Born 1972 Sydney, Australia
Lives and works in Sydney, Australia
In Tongan culture, ‘Punake’ is a term used to describe artists who compose poetry and songs and choreograph them for performance. The word comes from puna (to fly) and hake (on high). Latai Taumoepeau is a contemporary Punake — a body-centred performance artist whose powerful artistic practice tells the stories of her homelands, the Island Kingdom of Tonga, and her birthplace of the Eora Nation, Sydney. Working in durational performance and documenting it through photographs, she addresses issues of race, class and the female body. In her recent practice, Taumoepeau explores the effects of climate change in the Pacific, probing existing power structures and the looming possibility of dispossession that many island communities face.

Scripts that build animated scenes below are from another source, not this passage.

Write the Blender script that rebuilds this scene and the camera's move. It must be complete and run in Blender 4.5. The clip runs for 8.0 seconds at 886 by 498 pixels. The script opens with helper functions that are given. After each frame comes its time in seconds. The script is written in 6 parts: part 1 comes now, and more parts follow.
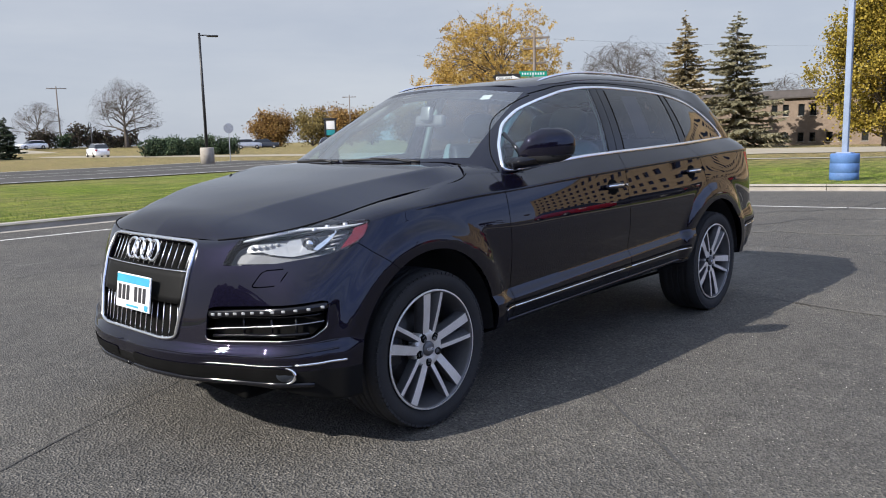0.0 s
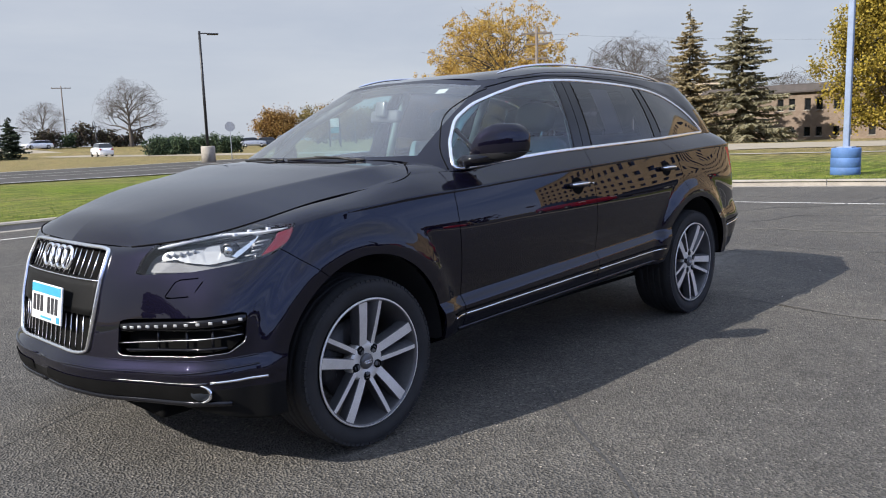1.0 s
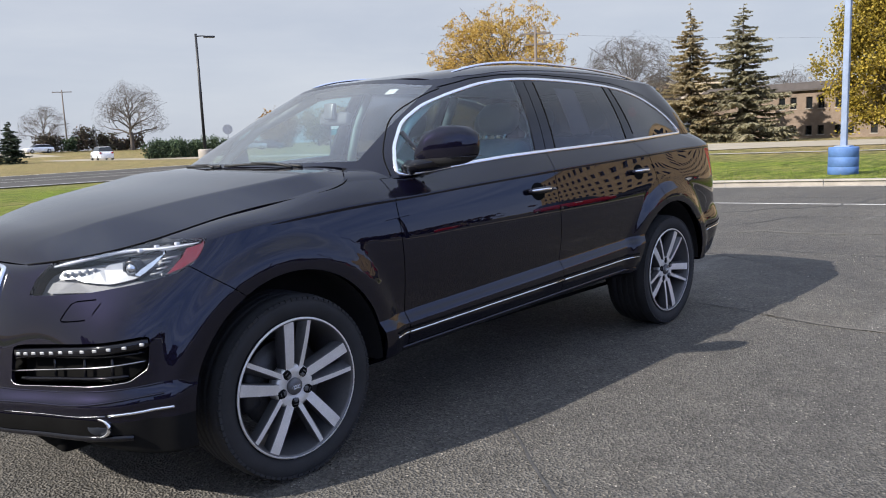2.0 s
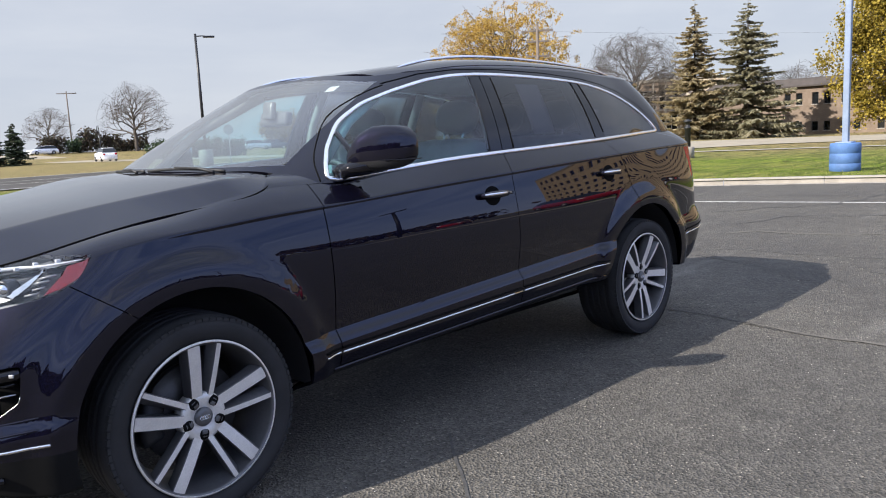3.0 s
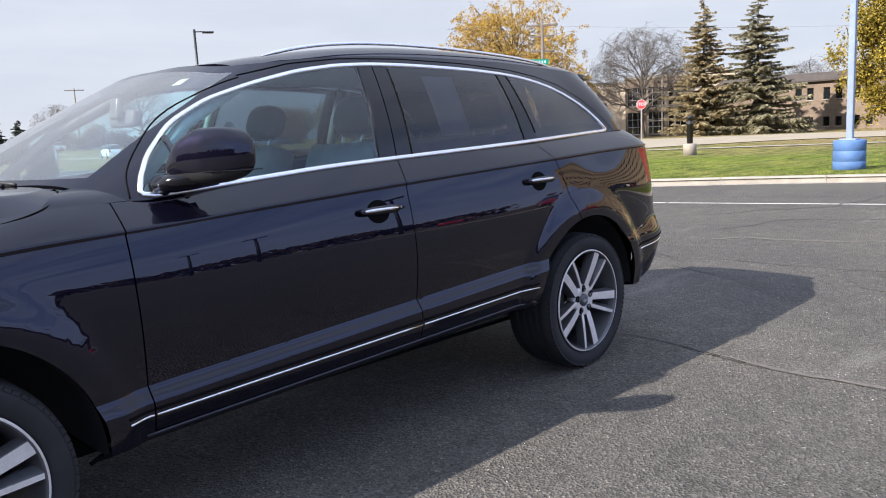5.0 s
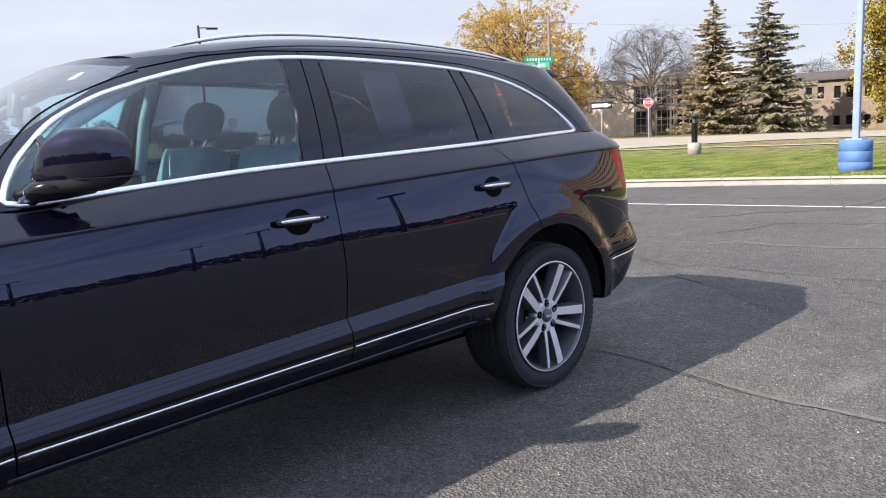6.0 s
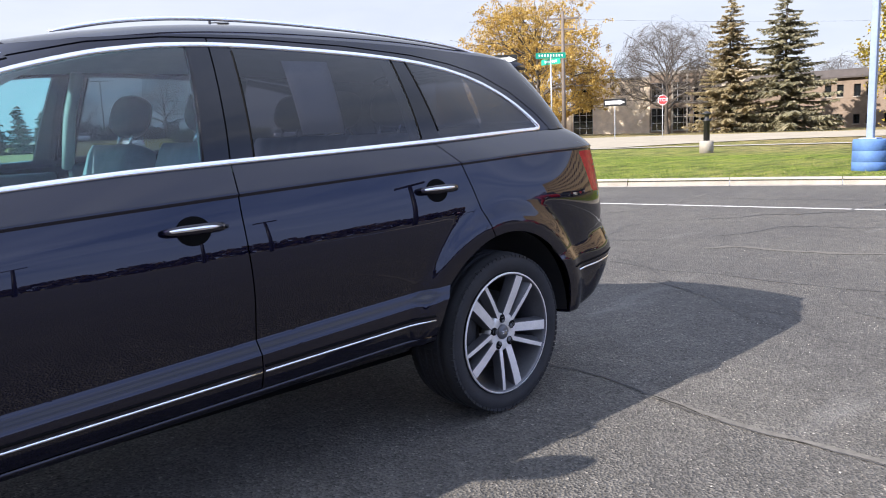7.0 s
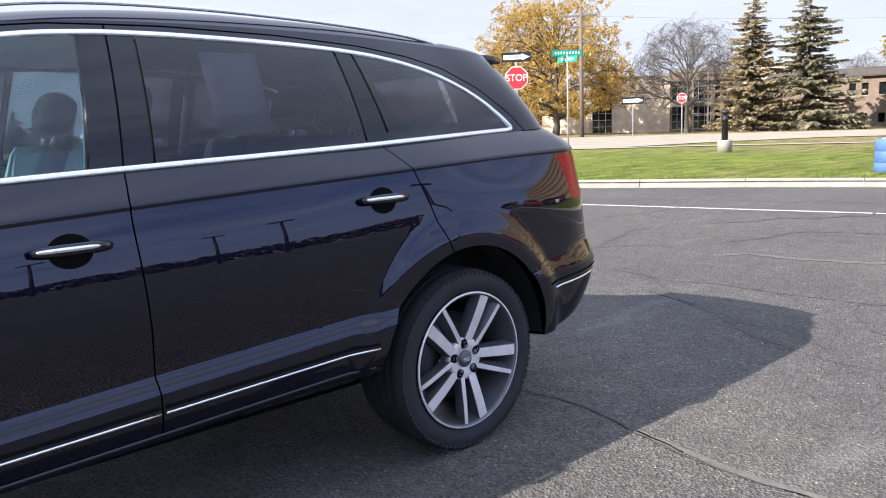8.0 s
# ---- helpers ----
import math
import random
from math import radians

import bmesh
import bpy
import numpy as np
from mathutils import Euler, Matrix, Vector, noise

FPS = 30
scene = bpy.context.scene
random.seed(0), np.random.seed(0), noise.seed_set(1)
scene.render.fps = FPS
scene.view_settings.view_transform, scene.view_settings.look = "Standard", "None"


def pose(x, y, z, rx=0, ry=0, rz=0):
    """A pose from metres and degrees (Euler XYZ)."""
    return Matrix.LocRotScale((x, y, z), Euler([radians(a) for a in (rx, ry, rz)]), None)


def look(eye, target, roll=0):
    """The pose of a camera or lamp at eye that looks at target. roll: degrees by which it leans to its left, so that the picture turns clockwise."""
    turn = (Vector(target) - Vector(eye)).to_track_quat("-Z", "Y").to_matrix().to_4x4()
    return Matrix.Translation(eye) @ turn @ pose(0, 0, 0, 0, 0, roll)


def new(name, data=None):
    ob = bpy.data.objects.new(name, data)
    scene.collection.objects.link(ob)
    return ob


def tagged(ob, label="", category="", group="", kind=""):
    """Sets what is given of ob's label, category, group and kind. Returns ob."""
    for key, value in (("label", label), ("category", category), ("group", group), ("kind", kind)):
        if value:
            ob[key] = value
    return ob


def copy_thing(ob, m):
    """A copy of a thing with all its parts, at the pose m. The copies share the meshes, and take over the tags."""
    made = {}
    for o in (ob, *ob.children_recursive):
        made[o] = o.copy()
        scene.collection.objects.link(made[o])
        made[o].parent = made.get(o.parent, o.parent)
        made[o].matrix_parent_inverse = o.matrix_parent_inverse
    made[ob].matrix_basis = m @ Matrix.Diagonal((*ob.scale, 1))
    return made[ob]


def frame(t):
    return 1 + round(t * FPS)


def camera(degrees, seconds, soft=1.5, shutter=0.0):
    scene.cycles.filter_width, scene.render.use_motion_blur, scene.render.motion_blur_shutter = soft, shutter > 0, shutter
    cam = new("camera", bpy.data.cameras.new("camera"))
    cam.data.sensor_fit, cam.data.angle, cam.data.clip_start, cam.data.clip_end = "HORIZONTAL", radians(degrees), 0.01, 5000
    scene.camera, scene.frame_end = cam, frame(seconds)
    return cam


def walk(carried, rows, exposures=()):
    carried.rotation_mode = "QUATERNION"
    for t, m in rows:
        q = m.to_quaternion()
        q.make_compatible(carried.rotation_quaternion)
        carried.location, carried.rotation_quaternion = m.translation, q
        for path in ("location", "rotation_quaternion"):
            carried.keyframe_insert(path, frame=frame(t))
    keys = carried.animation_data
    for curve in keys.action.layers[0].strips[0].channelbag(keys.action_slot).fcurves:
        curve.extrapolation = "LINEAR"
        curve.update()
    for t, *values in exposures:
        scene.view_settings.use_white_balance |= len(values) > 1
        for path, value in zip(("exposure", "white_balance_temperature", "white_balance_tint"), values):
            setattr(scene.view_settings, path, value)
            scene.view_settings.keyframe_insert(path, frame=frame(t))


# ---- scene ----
cam = camera(59.5, 8.0, soft=1.05)
PATH = [
    (0, (-2.452, -3.298, 1.3), (-0.997, -1.954, 1.017), -1.5),
    (0.5, (-2.265, -3.295, 1.293), (-0.818, -1.943, 1.011), -1.6),
    (1, (-2.073, -3.34, 1.29), (-0.632, -1.985, 1.0), -1.9),
    (1.5, (-1.897, -3.359, 1.28), (-0.456, -2.001, 0.993), -2.2),
    (2, (-1.689, -3.346, 1.291), (-0.252, -1.984, 1.004), -2.3),
    (3.5, (-1.048, -3.337, 1.286), (0.371, -1.958, 0.993), -2.9),
    (4, (-0.824, -3.281, 1.289), (0.59, -1.897, 0.993), -2.9),
    (4.5, (-0.622, -3.274, 1.288), (0.788, -1.887, 0.991), -2.9),
    (6, (0.029, -3.231, 1.288), (1.418, -1.824, 0.984), -2.6),
    (6.5, (0.251, -3.215, 1.278), (1.629, -1.798, 0.97), -2.5),
    (7, (0.497, -3.202, 1.278), (1.856, -1.769, 0.967), -2.3),
    (7.5, (0.712, -3.165, 1.27), (2.054, -1.715, 0.956), -2.2),
    (8, (0.955, -3.09, 1.278), (2.278, -1.624, 0.964), -2.2),
]
walk(cam, [(t, look(eye, target, roll)) for t, eye, target, roll in PATH], [(0.0, 0.42, 6390, 11), (2.0, 0.56, 6440, 11.5), (4.5, 0.82, 6540, 12.5), (6.5, 1.02, 6430, 14.5), (8.0, 1.14, 6410, 14.5)])

# ---- light: hazy autumn sun, ahead and to the off side of the parked car ----
SUN_WAY = Vector((1.43, -0.37, -1.0)).normalized()
world = bpy.data.worlds.new("sky")
scene.world = world
world.use_nodes = True
wn, wl = world.node_tree.nodes, world.node_tree.links
sky = wn.new("ShaderNodeTexSky")
sky.sky_type = "NISHITA"
sky.sun_disc = False
sky.sun_elevation = math.asin(-SUN_WAY.z)
sky.sun_rotation = math.atan2(-SUN_WAY.x, -SUN_WAY.y)
sky.altitude, sky.air_density, sky.dust_density, sky.ozone_density = 150, 1.0, 0.6, 2.0
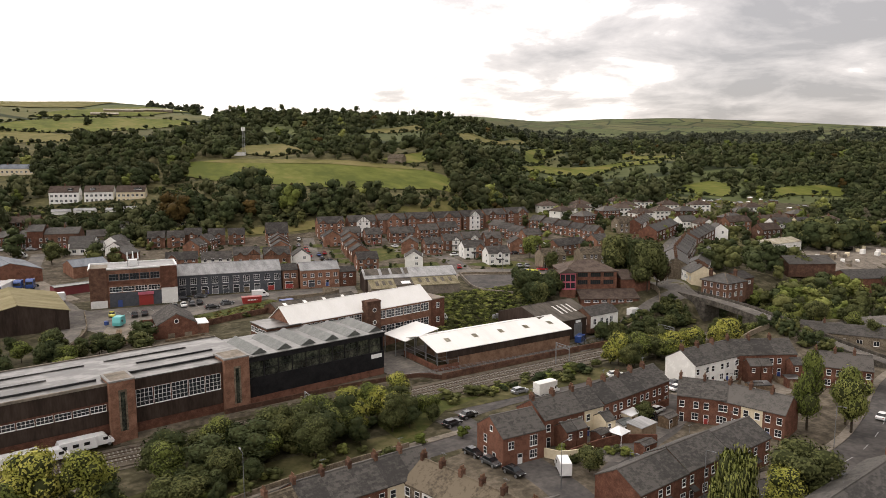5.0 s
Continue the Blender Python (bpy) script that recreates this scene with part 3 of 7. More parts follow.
def trunk_mesh(height, radius, limbs, r):
    """A tapered trunk with limbs, in metres."""
    bm = bmesh.new()

    def limb(p, q, r0, r1):
        d = Vector(q) - Vector(p)
        m = Matrix.Translation((Vector(p) + Vector(q)) / 2) @ d.to_track_quat("Z", "Y").to_matrix().to_4x4()
        bmesh.ops.create_cone(bm, cap_ends=True, segments=7, radius1=r0, radius2=r1, depth=d.length, matrix=m)
    limb((0, 0, -0.6), (0.05 * height, 0.02 * height, height), radius, radius * 0.5)
    for k in range(limbs):
        a, z = r.uniform(0, 6.28), height * r.uniform(0.55, 0.98)
        o = (0.05 * z, 0.02 * z, z)
        limb(o, (o[0] + math.cos(a) * height * 0.45, o[1] + math.sin(a) * height * 0.45, z + height * r.uniform(0.3, 0.6)), radius * 0.45, radius * 0.12)
    return mesh_of(bm, "trunk", BARK)


TREES = {}
KINDS = {
    "broad": ((1, 1, 0.85), 22, 3600, 0.062, 0.0, 0.0),
    "tall": ((0.7, 0.7, 1.3), 20, 3000, 0.060, 0.0, 0.25),
    "poplar": ((0.42, 0.42, 1.75), 22, 3000, 0.062, 0.0, 0.45),
    "conifer": ((0.55, 0.55, 1.5), 20, 2600, 0.055, 0.05, 0.9),
    "willow": ((0.95, 0.95, 1.05), 22, 4200, 0.070, 0.45, 0.15),
    "bush": ((1.1, 1.0, 0.62), 12, 1500, 0.078, 0.0, 0.0),
}


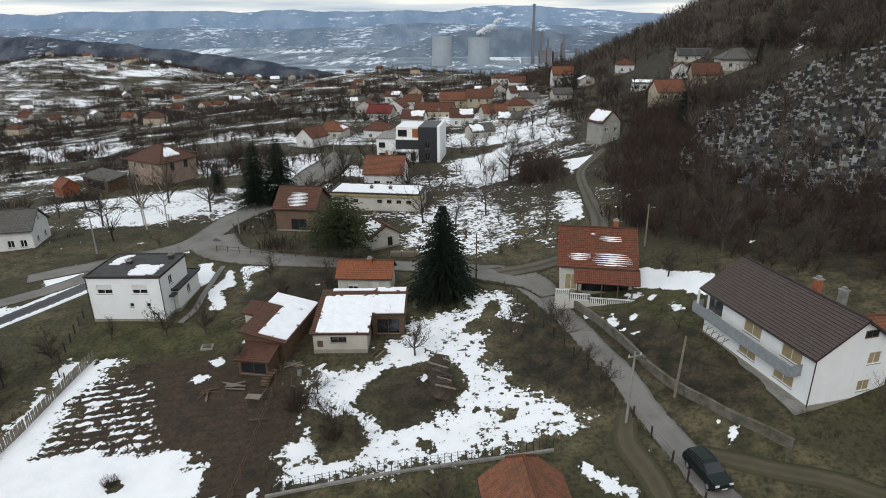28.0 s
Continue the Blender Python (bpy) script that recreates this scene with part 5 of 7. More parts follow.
slab_block(modern, "lower_block", -9, 3.2, -6, 6, -1.5, 6.4, whiter, "white rendered block")
slab_block(modern, "upper_block", -3.5, 3.2, -5, 6, 6.4, 9.6, whiter)
slab_block(modern, "dark_block", 3.2, 8.6, -6.4, 6, -1.5, 9.9, black_clad, "anthracite cladding")
slab_block(modern, "white_fin", 8.6, 9.4, -6.6, 6, -1.5, 10.2, whiter)
slab_block(modern, "orange_panel", 1.3, 3.1, -5.25, -5.0, 6.8, 9.2, orangewood, "orange wooden panel")
slab_block(modern, "terrace_slab", -4.0, 3.2, -7.2, -6.0, 3.0, 3.3, whiter)
slab_block(modern, "dark_band", -3.4, 3.2, -6.12, -6.0, 3.6, 6.2, black_clad)
slab_block(modern, "roof_terrace", -9.2, -3.5, -6.2, 6.2, 6.4, 6.7, concrete)
for u, z, w_, h_ in ((-7.4, 3.9, 1.8, 1.5), (-7.4, 0.9, 1.8, 1.5), (-1.8, 0.3, 2.6, 2.2), (1.6, 0.3, 1.4, 2.2), (5.8, 0.6, 1.4, 2.2), (5.8, 4.0, 1.4, 1.8), (-1.6, 7.0, 2.6, 1.9)):
    fitting(modern, (lambda u_, z_, k, dd=(-6.0 if u < 3.2 else -6.4) if z < 6.4 else -5.0: (u_, dd + k, z_)), "dark", u, z, w_, h_, deep=-0.04)

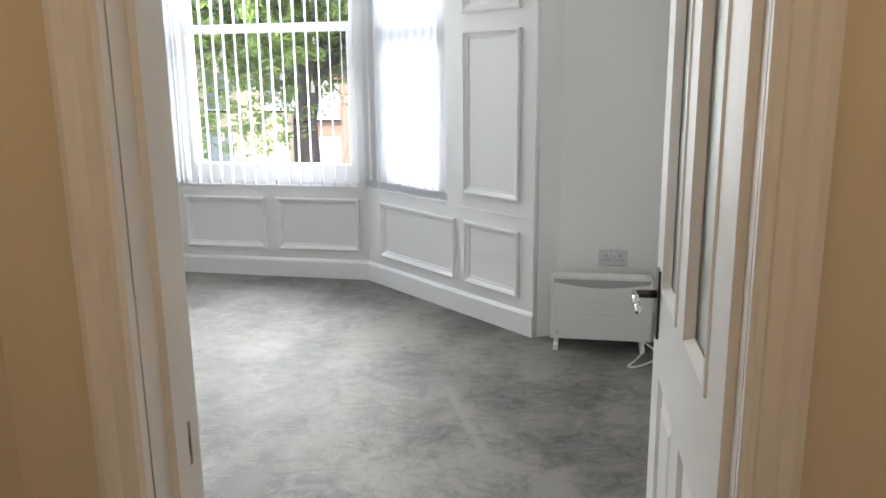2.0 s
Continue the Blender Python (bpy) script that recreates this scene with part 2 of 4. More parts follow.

Latai Taumoepeau / Australia/Tonga b.1972 / Dark Continent 2018 (Performance documentation) (detail) / Digital print on paper ed. 1/3 / 118.9 x 84.1cm (sheet) / Purchased 2018 with funds from the bequest of Jennifer Taylor through the QAGOMA Foundation / Collection: QAGOMA / © and image courtesy: Latai Taumoepeau / Photograph: Zan Wimberley
Latai Taumoepeau describes herself as a punake, a Tongan term describing performance artists, such as dancers, who use their bodies as their medium. Dark Continent 2018 is a selection of still photographs that documents Taumoepeau over a period of 48 hours, as she slowly stretched and contorted her body into poses that enabled her to apply artificial colouring solution to her skin, using a small electric compression gun. Performed in Sydney, the work explores prevailing ideas of the Australian national identity — iconic sun-bronzed, beach-goers of European heritage. Focusing on the artificial tanning of a Pacific woman, this work foregrounds groups, who, historically, are largely unrepresented in the national imagination. Engaging with issues of race, as well as attitudes towards the female body, the slow transformation of Taumoepeau’s skin raises questions around the markers of national identity.